Take Nova Scotia, for example. The current wait time for a hip replacement ranges from an average of 119 days (four months) in Sydney (at the Cape Breton Regional Hospital) to 366 days (just over a year) in Dartmouth (at the Dartmouth General Hospital).
The Wait Time Alliance says an acceptable benchmark for a hip replacement is within 24 hours for emergency cases, within 30 days for urgent cases, and scheduled treatment should be done within six months of consultation. Patients waiting for a hip replacement at the Dartmouth General may wait double the acceptable wait time — or even longer.
Nova Scotia’s current wait time for a knee replacement ranges from an average of 172 days (almost six months) in New Glasgow (at the Aberdeen Hospital) to 516 days (one year and four months) in Dartmouth (at the Dartmouth General Hospital).
The Wait Time Alliance says an acceptable benchmark for a knee replacement is within 24 hours for emergency cases, within 30 days for urgent cases, and scheduled treatment should be done within six months of consultation.

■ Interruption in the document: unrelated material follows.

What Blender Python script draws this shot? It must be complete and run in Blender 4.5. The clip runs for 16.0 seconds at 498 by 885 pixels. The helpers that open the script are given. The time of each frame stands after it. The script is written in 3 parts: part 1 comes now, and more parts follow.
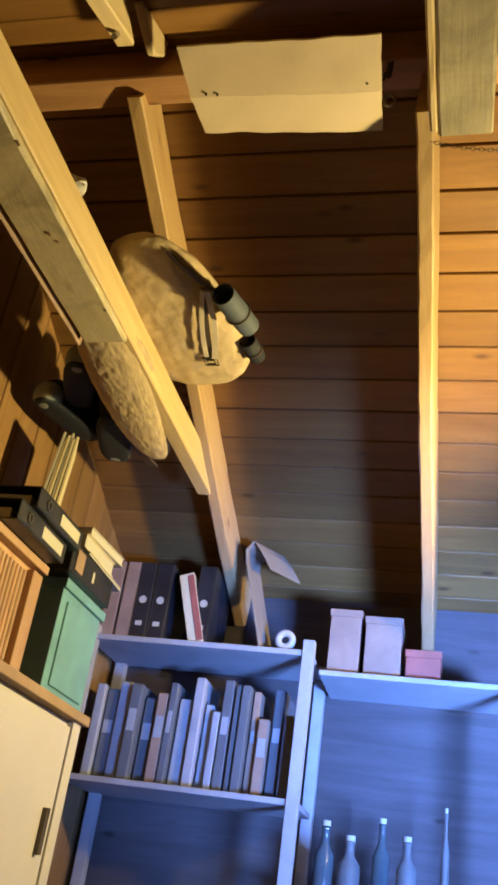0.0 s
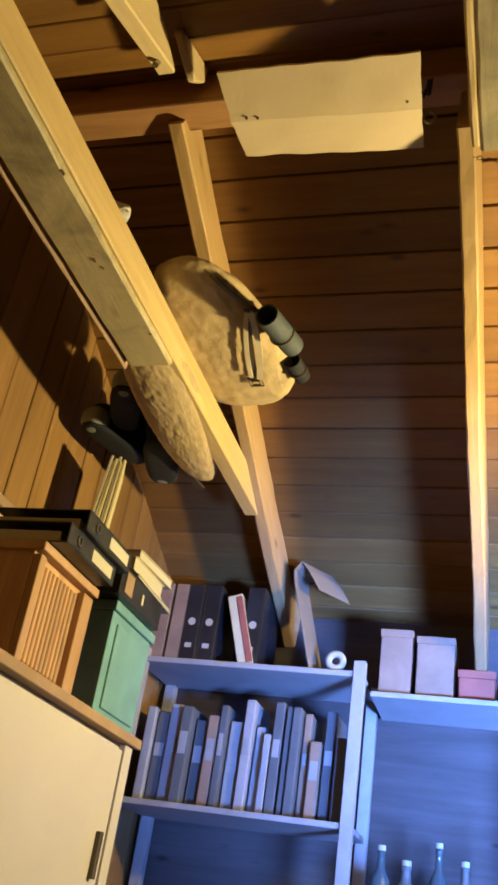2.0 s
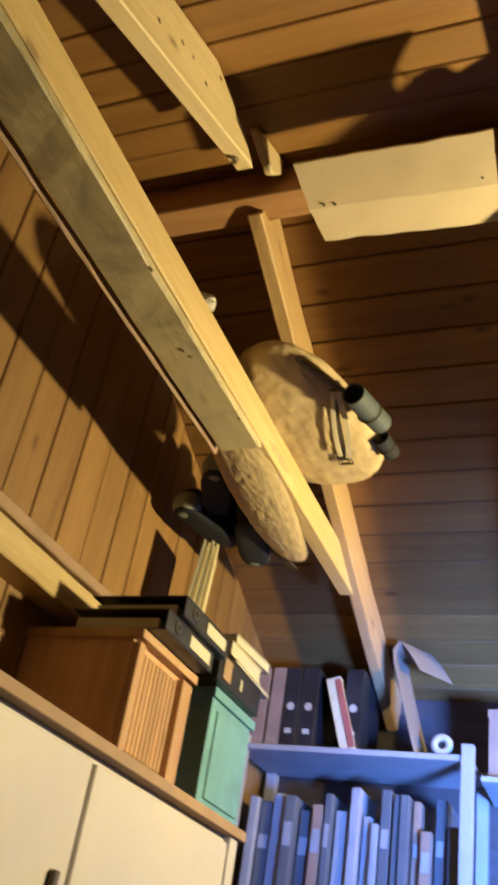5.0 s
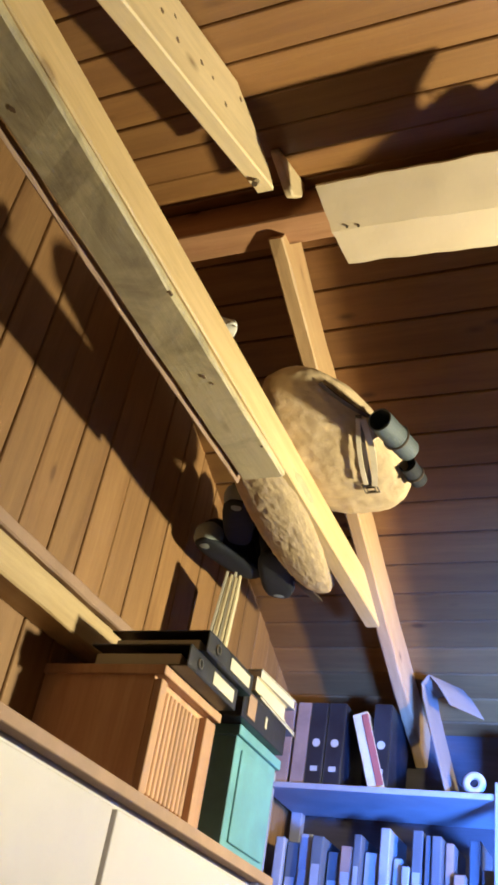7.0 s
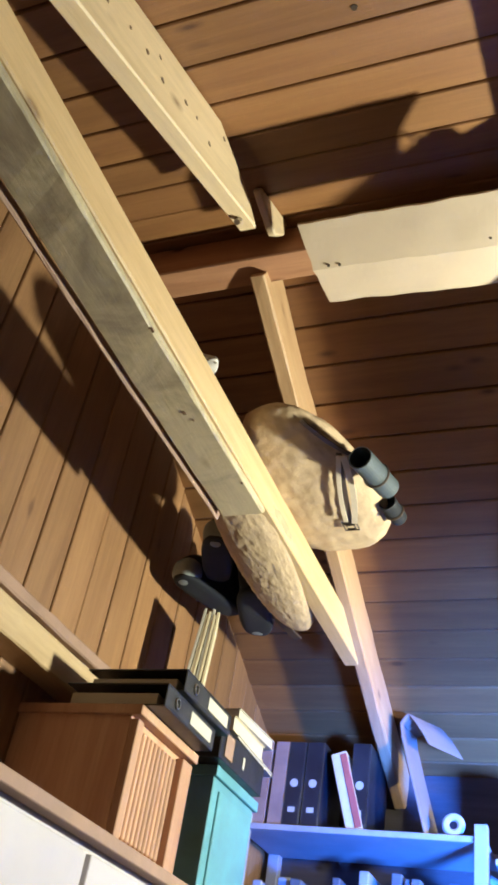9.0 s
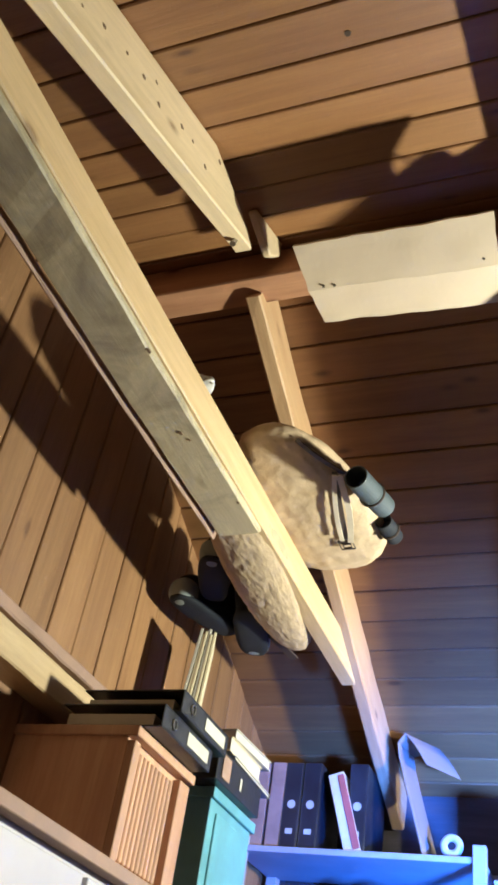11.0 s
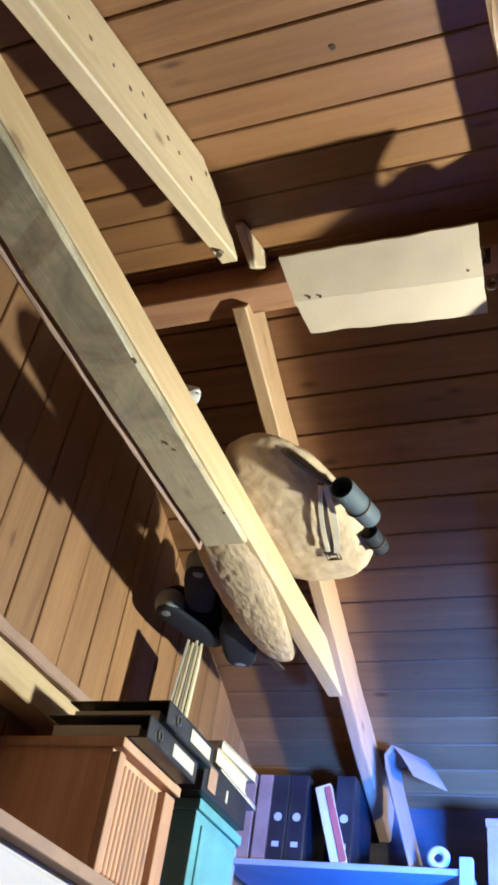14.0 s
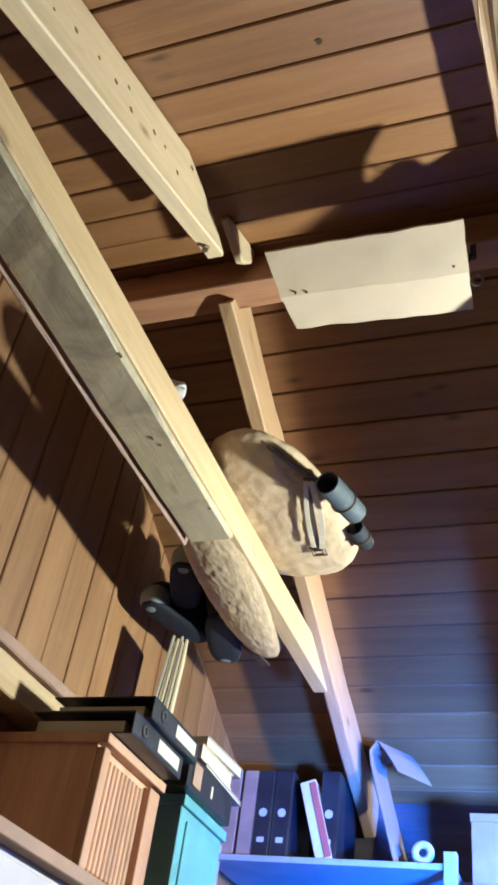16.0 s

This means that only a single hospital in Nova Scotian has an average knee replacement wait time that squeaks in within the recommended benchmark.
According to a study on the cost of wait times in Canada, there’s a high cost to our excessive waits for medical care. Long wait times for just four procedures (joint replacement surgery, sight restoration, coronary artery bypass graft surgery, and MRI scans) cost the Canadian economy an estimated $14.8 billion in 2007.
Cost aside, wait times also take an emotional, physical, and financial toll on patients and their families.
When a patient has to wait for a procedure, their condition may worsen — putting the patient at risk for complications, and possibly needing a more invasive treatment.
Long wait times do not automatically go hand-in-hand with having a universal health care system. Canadians are suffering from excess wait times, and something needs to be done.